## Supplied data:

-=-=-

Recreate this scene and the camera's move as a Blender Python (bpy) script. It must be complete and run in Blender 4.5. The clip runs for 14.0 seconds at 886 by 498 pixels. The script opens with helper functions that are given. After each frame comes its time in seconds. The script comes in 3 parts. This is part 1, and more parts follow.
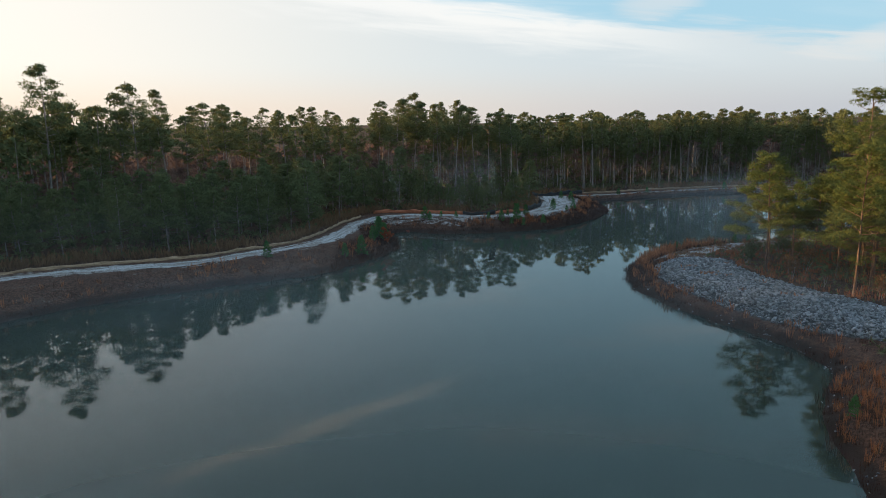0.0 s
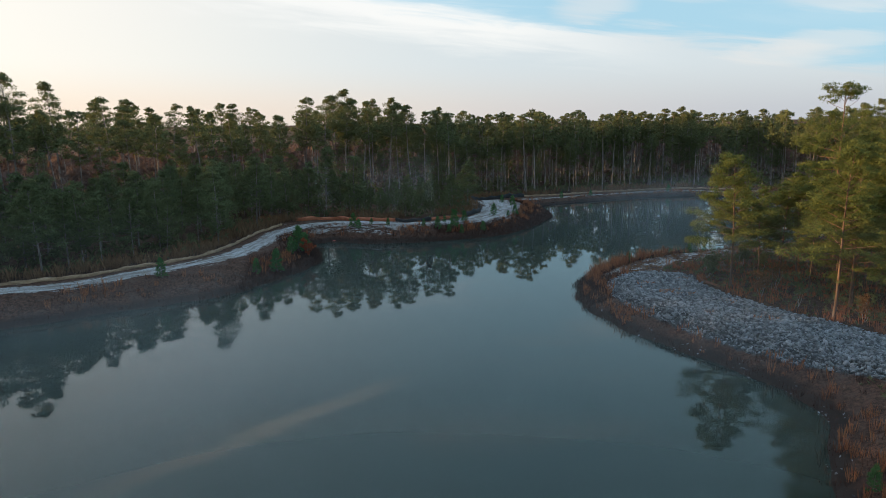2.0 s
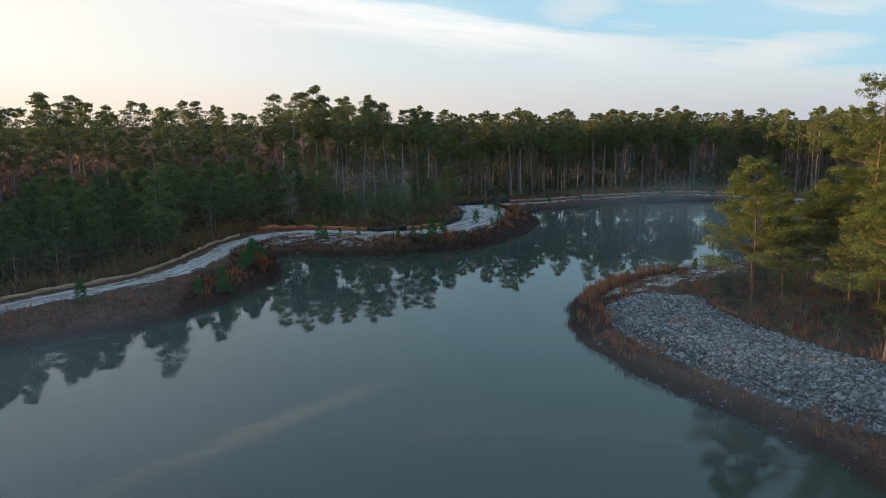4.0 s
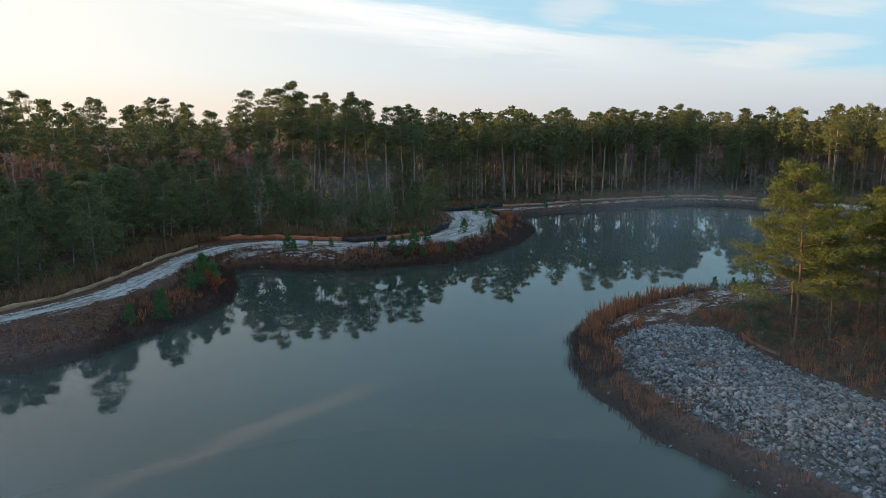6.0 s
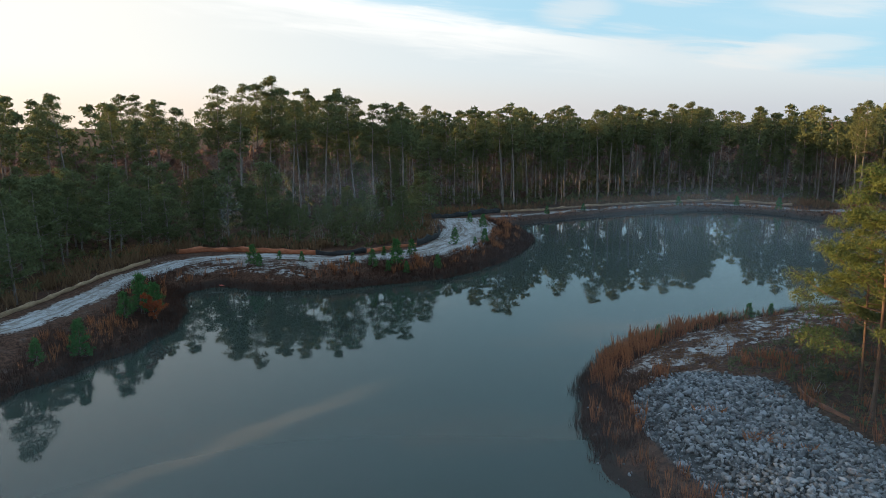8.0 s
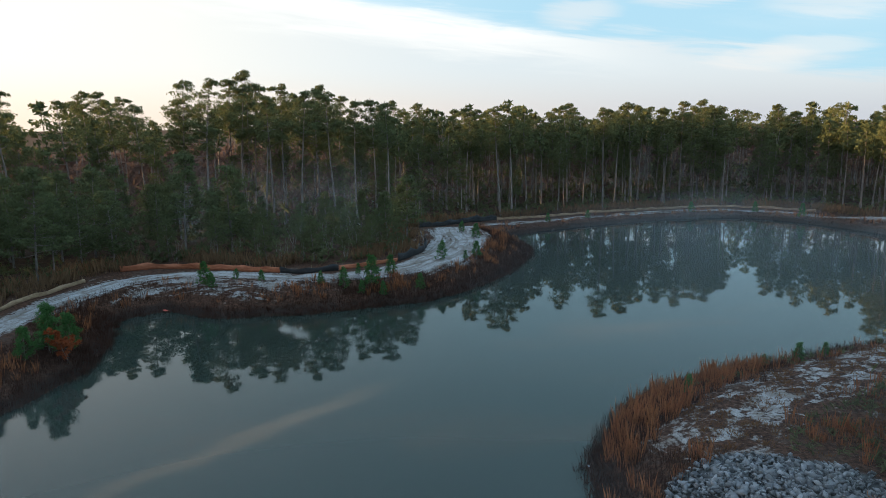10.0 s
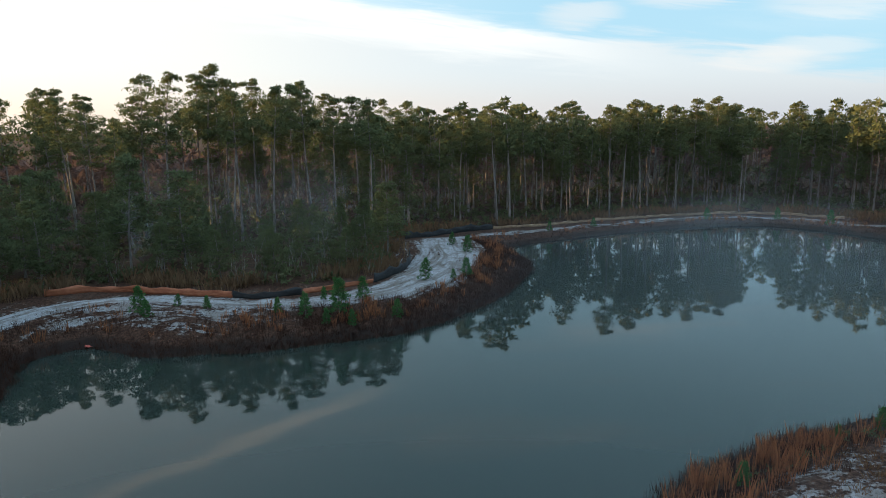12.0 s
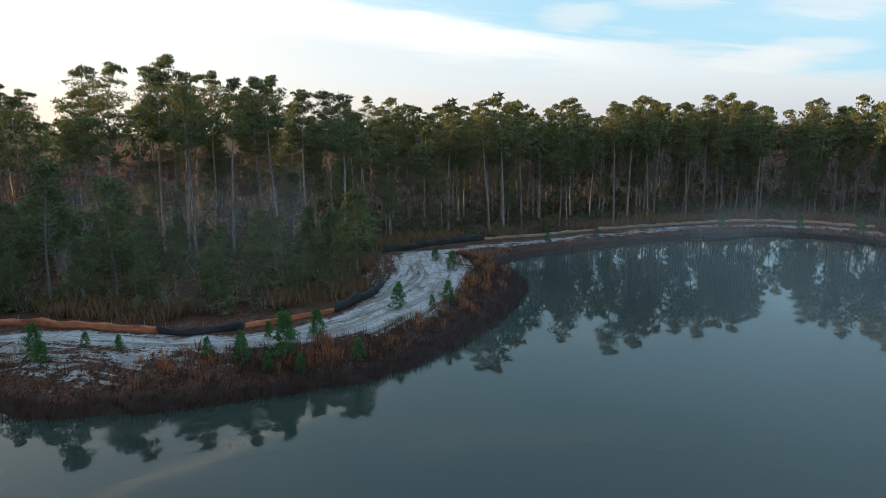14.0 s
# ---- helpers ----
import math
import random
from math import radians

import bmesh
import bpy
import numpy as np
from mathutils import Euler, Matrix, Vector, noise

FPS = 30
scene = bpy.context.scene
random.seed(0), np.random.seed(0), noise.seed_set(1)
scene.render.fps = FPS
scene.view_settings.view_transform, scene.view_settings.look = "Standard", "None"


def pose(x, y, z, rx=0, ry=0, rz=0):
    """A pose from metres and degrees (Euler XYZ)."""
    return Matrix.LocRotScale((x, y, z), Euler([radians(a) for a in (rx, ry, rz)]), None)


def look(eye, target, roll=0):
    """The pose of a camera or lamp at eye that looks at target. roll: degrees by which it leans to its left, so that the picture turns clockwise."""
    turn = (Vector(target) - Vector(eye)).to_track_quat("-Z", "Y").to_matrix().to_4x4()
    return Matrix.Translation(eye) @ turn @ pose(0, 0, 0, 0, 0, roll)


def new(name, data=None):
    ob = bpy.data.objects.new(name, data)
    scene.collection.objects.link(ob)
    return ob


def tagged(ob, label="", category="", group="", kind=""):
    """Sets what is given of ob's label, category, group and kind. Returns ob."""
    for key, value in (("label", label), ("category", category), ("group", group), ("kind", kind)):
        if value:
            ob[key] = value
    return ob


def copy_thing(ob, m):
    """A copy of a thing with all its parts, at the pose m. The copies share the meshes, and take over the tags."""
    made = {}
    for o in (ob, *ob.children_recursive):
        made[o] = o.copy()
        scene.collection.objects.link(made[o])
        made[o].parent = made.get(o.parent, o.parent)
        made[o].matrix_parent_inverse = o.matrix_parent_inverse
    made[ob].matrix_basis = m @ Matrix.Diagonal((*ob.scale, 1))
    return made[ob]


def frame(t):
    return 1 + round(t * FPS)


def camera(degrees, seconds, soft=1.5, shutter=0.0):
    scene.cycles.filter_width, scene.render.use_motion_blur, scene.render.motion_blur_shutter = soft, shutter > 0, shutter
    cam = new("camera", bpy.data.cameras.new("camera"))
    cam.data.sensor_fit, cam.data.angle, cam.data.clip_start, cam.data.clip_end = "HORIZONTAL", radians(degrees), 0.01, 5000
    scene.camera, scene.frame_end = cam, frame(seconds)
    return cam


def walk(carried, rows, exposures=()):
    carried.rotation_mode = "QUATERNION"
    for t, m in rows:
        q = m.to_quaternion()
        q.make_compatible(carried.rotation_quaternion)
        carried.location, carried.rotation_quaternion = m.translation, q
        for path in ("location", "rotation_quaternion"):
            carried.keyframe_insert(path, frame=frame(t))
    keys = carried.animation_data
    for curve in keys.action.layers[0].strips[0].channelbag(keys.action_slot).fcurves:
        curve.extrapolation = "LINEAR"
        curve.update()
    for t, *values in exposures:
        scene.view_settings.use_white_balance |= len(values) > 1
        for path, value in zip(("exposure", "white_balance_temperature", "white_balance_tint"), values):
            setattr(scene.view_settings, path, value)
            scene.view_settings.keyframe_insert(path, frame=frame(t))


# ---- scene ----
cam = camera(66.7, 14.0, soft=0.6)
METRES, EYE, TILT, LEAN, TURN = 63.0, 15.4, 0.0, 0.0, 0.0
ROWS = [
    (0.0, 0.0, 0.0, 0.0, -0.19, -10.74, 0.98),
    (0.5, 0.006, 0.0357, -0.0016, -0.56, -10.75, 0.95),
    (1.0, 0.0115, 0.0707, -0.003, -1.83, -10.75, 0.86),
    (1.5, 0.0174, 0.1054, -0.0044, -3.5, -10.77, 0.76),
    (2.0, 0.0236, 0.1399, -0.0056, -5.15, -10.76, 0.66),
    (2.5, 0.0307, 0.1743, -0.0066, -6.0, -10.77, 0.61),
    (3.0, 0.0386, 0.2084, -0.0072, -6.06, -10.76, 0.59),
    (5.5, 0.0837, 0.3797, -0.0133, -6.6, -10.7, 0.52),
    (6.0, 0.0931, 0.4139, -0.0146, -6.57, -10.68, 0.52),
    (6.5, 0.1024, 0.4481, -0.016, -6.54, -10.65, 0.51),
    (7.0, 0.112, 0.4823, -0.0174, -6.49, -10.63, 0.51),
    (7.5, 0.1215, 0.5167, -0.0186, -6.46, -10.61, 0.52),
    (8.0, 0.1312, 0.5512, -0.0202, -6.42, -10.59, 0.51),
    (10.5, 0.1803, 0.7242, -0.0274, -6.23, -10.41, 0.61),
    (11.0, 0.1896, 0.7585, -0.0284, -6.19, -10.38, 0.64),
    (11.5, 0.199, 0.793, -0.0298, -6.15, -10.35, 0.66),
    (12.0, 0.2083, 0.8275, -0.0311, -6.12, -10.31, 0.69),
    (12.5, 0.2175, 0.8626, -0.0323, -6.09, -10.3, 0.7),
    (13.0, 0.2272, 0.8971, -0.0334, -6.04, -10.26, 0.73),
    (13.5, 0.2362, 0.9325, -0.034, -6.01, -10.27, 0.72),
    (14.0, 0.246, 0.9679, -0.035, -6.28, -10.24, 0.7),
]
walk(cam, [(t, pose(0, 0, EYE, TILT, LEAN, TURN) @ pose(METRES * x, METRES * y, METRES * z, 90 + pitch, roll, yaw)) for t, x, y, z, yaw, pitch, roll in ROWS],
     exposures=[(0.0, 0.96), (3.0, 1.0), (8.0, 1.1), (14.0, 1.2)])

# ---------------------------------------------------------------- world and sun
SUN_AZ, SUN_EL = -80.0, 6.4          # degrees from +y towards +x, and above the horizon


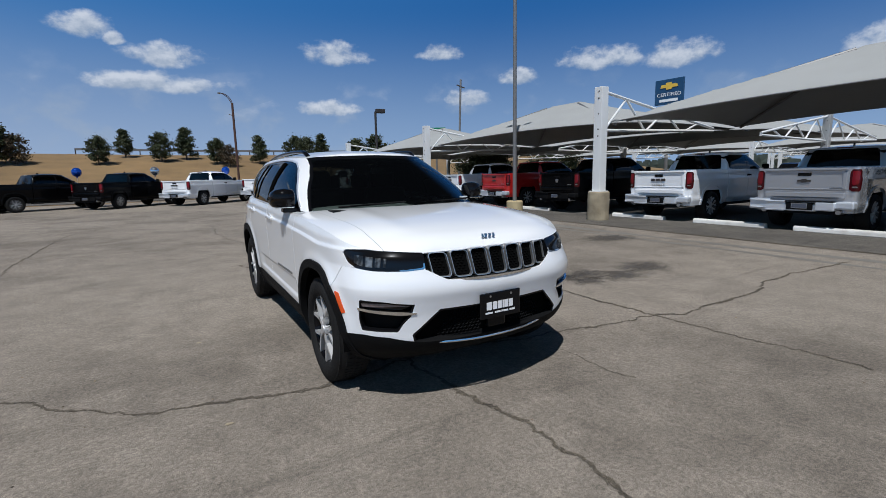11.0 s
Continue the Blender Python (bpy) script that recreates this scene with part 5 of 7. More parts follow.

-=-=-

## Task objective:
Give back the entries verbatim. Do not include any picture.

## Solution:
Recreate this scene and the camera's move as a Blender Python (bpy) script. It must be complete and run in Blender 4.5. The clip runs for 14.0 seconds at 886 by 498 pixels. The script opens with helper functions that are given. After each frame comes its time in seconds. The script comes in 3 parts. This is part 1, and more parts follow.
0.0 s
2.0 s
4.0 s
6.0 s
8.0 s
10.0 s
12.0 s
14.0 s
# ---- helpers ----
import math
import random
from math import radians

import bmesh
import bpy
import numpy as np
from mathutils import Euler, Matrix, Vector, noise

FPS = 30
scene = bpy.context.scene
random.seed(0), np.random.seed(0), noise.seed_set(1)
scene.render.fps = FPS
scene.view_settings.view_transform, scene.view_settings.look = "Standard", "None"


def pose(x, y, z, rx=0, ry=0, rz=0):
    """A pose from metres and degrees (Euler XYZ)."""
    return Matrix.LocRotScale((x, y, z), Euler([radians(a) for a in (rx, ry, rz)]), None)


def look(eye, target, roll=0):
    """The pose of a camera or lamp at eye that looks at target. roll: degrees by which it leans to its left, so that the picture turns clockwise."""
    turn = (Vector(target) - Vector(eye)).to_track_quat("-Z", "Y").to_matrix().to_4x4()
    return Matrix.Translation(eye) @ turn @ pose(0, 0, 0, 0, 0, roll)


def new(name, data=None):
    ob = bpy.data.objects.new(name, data)
    scene.collection.objects.link(ob)
    return ob


def tagged(ob, label="", category="", group="", kind=""):
    """Sets what is given of ob's label, category, group and kind. Returns ob."""
    for key, value in (("label", label), ("category", category), ("group", group), ("kind", kind)):
        if value:
            ob[key] = value
    return ob


def copy_thing(ob, m):
    """A copy of a thing with all its parts, at the pose m. The copies share the meshes, and take over the tags."""
    made = {}
    for o in (ob, *ob.children_recursive):
        made[o] = o.copy()
        scene.collection.objects.link(made[o])
        made[o].parent = made.get(o.parent, o.parent)
        made[o].matrix_parent_inverse = o.matrix_parent_inverse
    made[ob].matrix_basis = m @ Matrix.Diagonal((*ob.scale, 1))
    return made[ob]


def frame(t):
    return 1 + round(t * FPS)


def camera(degrees, seconds, soft=1.5, shutter=0.0):
    scene.cycles.filter_width, scene.render.use_motion_blur, scene.render.motion_blur_shutter = soft, shutter > 0, shutter
    cam = new("camera", bpy.data.cameras.new("camera"))
    cam.data.sensor_fit, cam.data.angle, cam.data.clip_start, cam.data.clip_end = "HORIZONTAL", radians(degrees), 0.01, 5000
    scene.camera, scene.frame_end = cam, frame(seconds)
    return cam


def walk(carried, rows, exposures=()):
    carried.rotation_mode = "QUATERNION"
    for t, m in rows:
        q = m.to_quaternion()
        q.make_compatible(carried.rotation_quaternion)
        carried.location, carried.rotation_quaternion = m.translation, q
        for path in ("location", "rotation_quaternion"):
            carried.keyframe_insert(path, frame=frame(t))
    keys = carried.animation_data
    for curve in keys.action.layers[0].strips[0].channelbag(keys.action_slot).fcurves:
        curve.extrapolation = "LINEAR"
        curve.update()
    for t, *values in exposures:
        scene.view_settings.use_white_balance |= len(values) > 1
        for path, value in zip(("exposure", "white_balance_temperature", "white_balance_tint"), values):
            setattr(scene.view_settings, path, value)
            scene.view_settings.keyframe_insert(path, frame=frame(t))


# ---- scene ----
cam = camera(66.7, 14.0, soft=0.6)
METRES, EYE, TILT, LEAN, TURN = 63.0, 15.4, 0.0, 0.0, 0.0
ROWS = [
    (0.0, 0.0, 0.0, 0.0, -0.19, -10.74, 0.98),
    (0.5, 0.006, 0.0357, -0.0016, -0.56, -10.75, 0.95),
    (1.0, 0.0115, 0.0707, -0.003, -1.83, -10.75, 0.86),
    (1.5, 0.0174, 0.1054, -0.0044, -3.5, -10.77, 0.76),
    (2.0, 0.0236, 0.1399, -0.0056, -5.15, -10.76, 0.66),
    (2.5, 0.0307, 0.1743, -0.0066, -6.0, -10.77, 0.61),
    (3.0, 0.0386, 0.2084, -0.0072, -6.06, -10.76, 0.59),
    (5.5, 0.0837, 0.3797, -0.0133, -6.6, -10.7, 0.52),
    (6.0, 0.0931, 0.4139, -0.0146, -6.57, -10.68, 0.52),
    (6.5, 0.1024, 0.4481, -0.016, -6.54, -10.65, 0.51),
    (7.0, 0.112, 0.4823, -0.0174, -6.49, -10.63, 0.51),
    (7.5, 0.1215, 0.5167, -0.0186, -6.46, -10.61, 0.52),
    (8.0, 0.1312, 0.5512, -0.0202, -6.42, -10.59, 0.51),
    (10.5, 0.1803, 0.7242, -0.0274, -6.23, -10.41, 0.61),
    (11.0, 0.1896, 0.7585, -0.0284, -6.19, -10.38, 0.64),
    (11.5, 0.199, 0.793, -0.0298, -6.15, -10.35, 0.66),
    (12.0, 0.2083, 0.8275, -0.0311, -6.12, -10.31, 0.69),
    (12.5, 0.2175, 0.8626, -0.0323, -6.09, -10.3, 0.7),
    (13.0, 0.2272, 0.8971, -0.0334, -6.04, -10.26, 0.73),
    (13.5, 0.2362, 0.9325, -0.034, -6.01, -10.27, 0.72),
    (14.0, 0.246, 0.9679, -0.035, -6.28, -10.24, 0.7),
]
walk(cam, [(t, pose(0, 0, EYE, TILT, LEAN, TURN) @ pose(METRES * x, METRES * y, METRES * z, 90 + pitch, roll, yaw)) for t, x, y, z, yaw, pitch, roll in ROWS],
     exposures=[(0.0, 0.96), (3.0, 1.0), (8.0, 1.1), (14.0, 1.2)])

# ---------------------------------------------------------------- world and sun
SUN_AZ, SUN_EL = -80.0, 6.4          # degrees from +y towards +x, and above the horizon


11.0 s
Continue the Blender Python (bpy) script that recreates this scene with part 5 of 7. More parts follow.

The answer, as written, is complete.